It was in those days that Casanova promenaded through palace and cottage, convent and inn, inveigling in the course of the promenade three thousand women, princesses and soubrettes, abbesses and ballet girls, matrons and maids. The promenade, which was a continuous sin, he recited at length in his memoirs. During the recital you see a hideous old man, slippered and slovenly, fumbling in a box in which are faded ribbons, rumpled notes, souvenirs and gages d’amour.

Richelieu was another of that type which the example of the throne had created and which de Sade alone eclipsed. It was then there appeared in Petersburg, in Vienna, in London, wherever society was, a class of men, who depraved women for the pleasure of it, and a class of women who destroyed men for destruction’s sake, men and women who were the hyenas of love, monsters whose treachery was premeditated and malignant, and who, their object attained, departed with a laugh, leaving behind but ruin. Ruin was insufficient. Something acuter was required. That something was found by de Sade.

In ways which Bluebeard had but outlined, the Marquis de Sade, lineal descendant of Petrarch’s Laura, mingled kisses with blood. Into affection he put fright, into love he struck terror, he set the infernal in the divine.

It was the logical climax to which decadence had groped and to it already the austere guillotine was attending.

There love touched bottom. It could not go lower. But though it could and did remount it did not afterward reach higher altitudes than those to which it had previously ascended. In the eighteenth century the possible situations of its infinite variety were, at least temporarily, exhausted. Thereafter the frailties of great ladies, the obscurer liaisons of lesser ones, attachments perfect and imperfect, loves immaculate and the reverse, however amply set forth, disclose no new height. As the pages of chronicles turn and faces emerge, lovers appear and vanish. In the various annals of different lands their amours, pale or fervid as the case may be, differ perhaps but only in atmosphere and accessories. On antecedent types no advance is accomplished. Recitals of them cease to enlighten. Love had become what it has since remained, a harper strumming familiar airs, strains hackneyed if delicate, melodies very old but always new, so novel even that they seem original.

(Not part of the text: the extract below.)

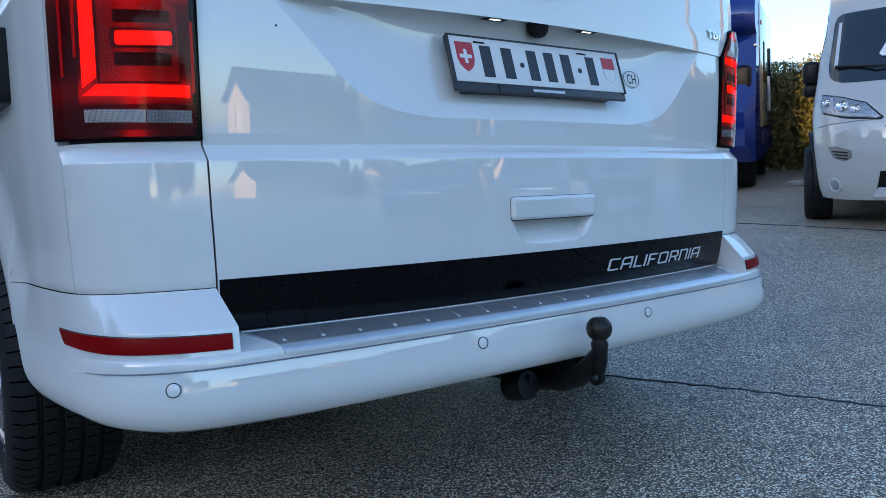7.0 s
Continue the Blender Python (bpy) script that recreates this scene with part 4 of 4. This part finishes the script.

To the music of it history discloses fresher mouths, further smiles, tears and kisses. History will always do that. Wrongly is it said that it repeats itself. Except with love it never does. In life as in death change is the one thing constant. Between them love alone stands changeless. Since it first appeared it has had many costumes, a wardrobe of tissues of every hue. But in character it has not altered. Influences favorable or prejudicial might degrade it or exalt. In abasements and assumptions love, like beauty, being one and indivisible, remained unchangeably love. What varied was the costume.


X

THE LAW OF ATTRACTION

“To renounce your individuality, to see with another’s eyes, to hear with another’s ears, to be two and yet but one, to so melt and mingle that you no longer know are you you or another, to constantly absorb and constantly radiate, to reduce earth, sea, and sky and all that in them is to a single being, to give yourself to that being so wholly that nothing whatever is withheld, to be prepared at any moment for any sacrifice, to double your personality in bestowing it—that is love.”